*Licensing high-risk artificial intelligence: Toward ex ante
justification for a disruptive technology
*
Gianclaudio Malgieri, Frank Pasquale
https://doi.org/10.1016/j.clsr.2023.105899
/Under a Creative Commons license/
The regulation of artificial intelligence (AI) has heavily relied on ex
post, reactive tools. This approach has proven inadequate, as numerous
foreseeable problems arising out of commercial development and
applications of AI have harmed vulnerable persons and communities, with
few (and sometimes no) opportunities for recourse. Worse problems are
highly likely in the future. By requiring quality control measures
before AI is deployed, an ex ante approach would often mitigate and
sometimes entirely prevent injuries that AI causes or contributes to.

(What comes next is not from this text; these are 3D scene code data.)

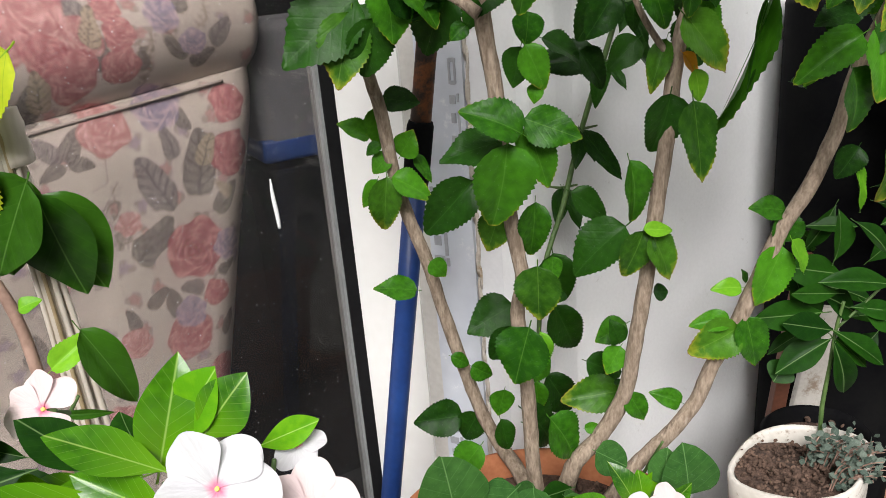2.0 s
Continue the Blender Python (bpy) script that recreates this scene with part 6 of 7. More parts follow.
def strap(rows, width, parent=None):
    """A long folded grass blade through rows of points."""
    pts = [Vector(p) for p in spline(rows, 8)]
    bm = bmesh.new()
    last = None
    for i, p in enumerate(pts):
        f = i / (len(pts) - 1)
        d = (pts[min(i + 1, len(pts) - 1)] - pts[max(i - 1, 0)]).normalized()
        side = d.cross(Vector((0.1, -0.75, 0.65))).normalized()
        n = side.cross(d)
        w = width * 0.5 * (min(1.0, 0.5 + 2 * f) * (1 - max(0, f - 0.6) ** 1.5 / 0.26))
        w = max(w, 0.0006)
        q = p - (parent or grass).location
        row = [bm.verts.new(q - side * w + n * w * 0.35), bm.verts.new(q - side * w * 0.5 + n * w * 0.1), bm.verts.new(q), bm.verts.new(q + side * w * 0.5 + n * w * 0.1), bm.verts.new(q + side * w + n * w * 0.35)]
        if last:
            for a in range(4):
                bm.faces.new((last[a], last[a + 1], row[a + 1], row[a]))
        last = row
    return part("blade", bm, BLADE, parent or grass)


strap([(-0.09, 0.47, 0.18), (-0.07, 0.42, 0.29), (-0.044, 0.40, 0.323), (-0.001, 0.42, 0.334), (0.026, 0.42, 0.340), (0.073, 0.43, 0.332), (0.10, 0.44, 0.32)], 0.008)
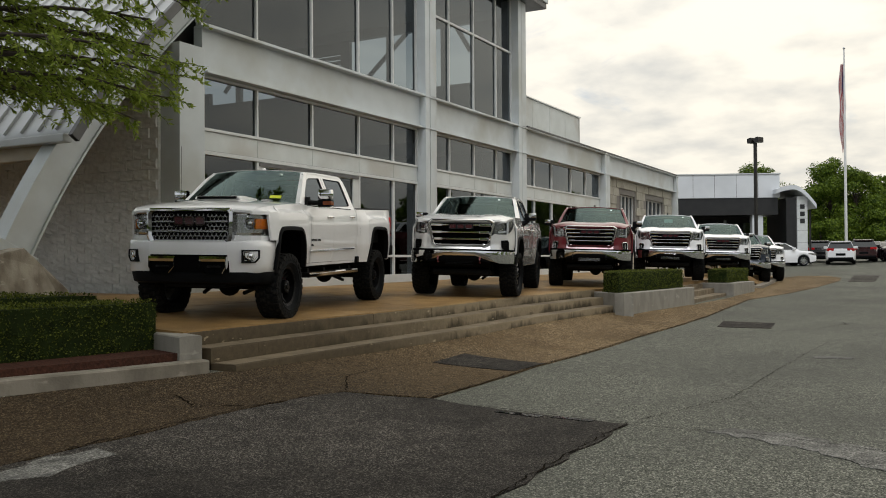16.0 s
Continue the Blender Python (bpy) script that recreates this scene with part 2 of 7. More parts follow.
def drips(name):
    """Old step concrete: pale worn upper edge, ragged dark mould below, chips and rust."""
    m = bpy.data.materials.new(name)
    m.use_nodes = True
    n, l = m.node_tree.nodes, m.node_tree.links
    b = n["Principled BSDF"]
    obj = n.new("ShaderNodeTexCoord").outputs["Object"]
    pos = n.new("ShaderNodeNewGeometry").outputs["Position"]

    def noise_of(src, scale, stretch, detail):
        mp = n.new("ShaderNodeMapping")
        mp.inputs["Scale"].default_value = stretch
        l.new(src, mp.inputs["Vector"])
        t = n.new("ShaderNodeTexNoise")
        t.inputs["Scale"].default_value, t.inputs["Detail"].default_value = scale, detail
        t.inputs["Roughness"].default_value = 0.62
        l.new(mp.outputs[0], t.inputs["Vector"])
        return t.outputs["Fac"]

    def ramp(src, lo, hi):
        r = n.new("ShaderNodeMapRange")
        r.inputs["From Min"].default_value, r.inputs["From Max"].default_value = lo, hi
        l.new(src, r.inputs["Value"])
        return r.outputs["Result"]

    def sum_of(a, k, c):
        q = n.new("ShaderNodeMath")
        q.operation = "MULTIPLY_ADD"
        l.new(a, q.inputs[0])
        q.inputs[1].default_value = k
        l.new(c, q.inputs[2])
        return q.outputs[0]

    def mix(fac, c1, c2):
        q = n.new("ShaderNodeMixRGB")
        l.new(fac, q.inputs["Fac"])
        for sock, c in (("Color1", c1), ("Color2", c2)):
            if isinstance(c, tuple):
                q.inputs[sock].default_value = (*c, 1)
            else:
                l.new(c, q.inputs[sock])
        return q.outputs[0]

    z = n.new("ShaderNodeSeparateXYZ")
    l.new(obj, z.inputs[0])
    px = n.new("ShaderNodeSeparateXYZ")
    l.new(pos, px.inputs[0])
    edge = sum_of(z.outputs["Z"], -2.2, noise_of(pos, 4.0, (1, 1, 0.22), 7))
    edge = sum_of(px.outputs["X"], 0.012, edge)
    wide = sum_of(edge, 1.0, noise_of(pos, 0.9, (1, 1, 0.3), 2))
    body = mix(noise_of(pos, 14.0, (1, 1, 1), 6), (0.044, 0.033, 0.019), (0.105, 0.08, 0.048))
    # body colour is darker towards -x and paler beyond about x = -2
    paler_body = mix(noise_of(pos, 14.0, (1, 1, 1), 6), (0.118, 0.092, 0.057), (0.26, 0.206, 0.132))
    body = mix(ramp(sum_of(px.outputs["X"], 0.2, noise_of(pos, 1.4, (1, 1, 0.4), 4)), -0.75, 0.1), body, paler_body)
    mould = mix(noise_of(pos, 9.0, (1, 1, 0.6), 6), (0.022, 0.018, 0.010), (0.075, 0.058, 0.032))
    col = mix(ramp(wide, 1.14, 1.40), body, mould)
    col = mix(ramp(noise_of(pos, 5.0, (1, 1, 2.2), 7), 0.64, 0.70), col, (0.30, 0.245, 0.165))
    l.new(col, b.inputs["Base Color"])
    b.inputs["Roughness"].default_value = 0.8
    b.inputs["Specular IOR Level"].default_value = 0.2
    bp = n.new("ShaderNodeBump")
    bp.inputs["Strength"].default_value, bp.inputs["Distance"].default_value = 0.6, 0.01
    l.new(noise_of(pos, 50.0, (1, 1, 1), 5), bp.inputs["Height"])
    l.new(bp.outputs[0], b.inputs["Normal"])
    return m


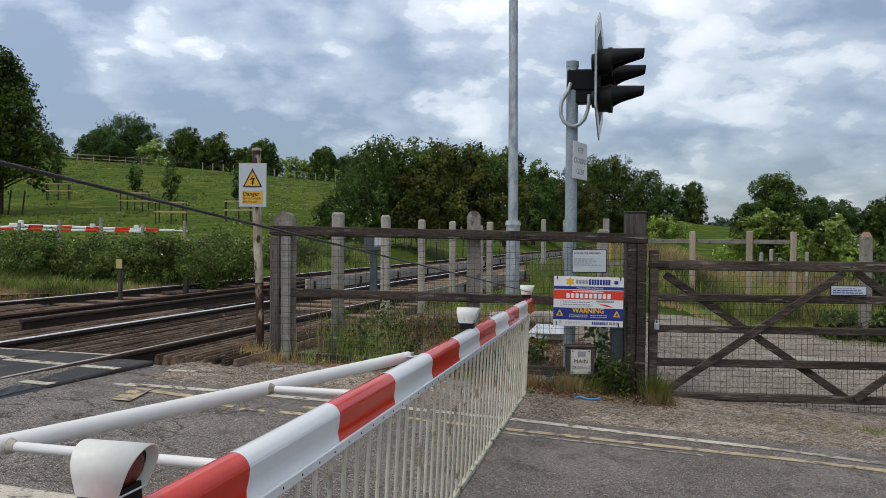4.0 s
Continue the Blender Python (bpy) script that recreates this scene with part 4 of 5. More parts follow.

Licensing is an important tool of ex ante regulation, and should be
applied in many high-risk domains of AI. Indeed, policymakers and even
some leading AI developers and vendors are calling for licensure in the
area.
To substantiate licensing proposals, this article specifies optimal
terms of licensure for AI necessary to justify its use. Given both
documented and potential harms arising out of high-risk AI systems,
licensing agencies should require firms to demonstrate that their AI
meets clear requirements for security, non-discrimination, accuracy,
appropriateness, and correctability before being deployed. Under this ex
ante model of regulation, AI developers would bear the burden of proof
to demonstrate that their technology is not discriminatory, not
manipulative, not unfair, not inaccurate, and not illegitimate in its
lawful bases and purposes. While the European Union's General Data
Protection Regulation (GDPR) can provide key benchmarks here for ex post
regulation, the proposed AI Act (AIA) offers a first regulatory attempt
towards an ex ante licensure regime in high-risk areas, but it should be
strengthened through an expansion of its scope and substantive content
and through greater transparency of the ex ante justification process.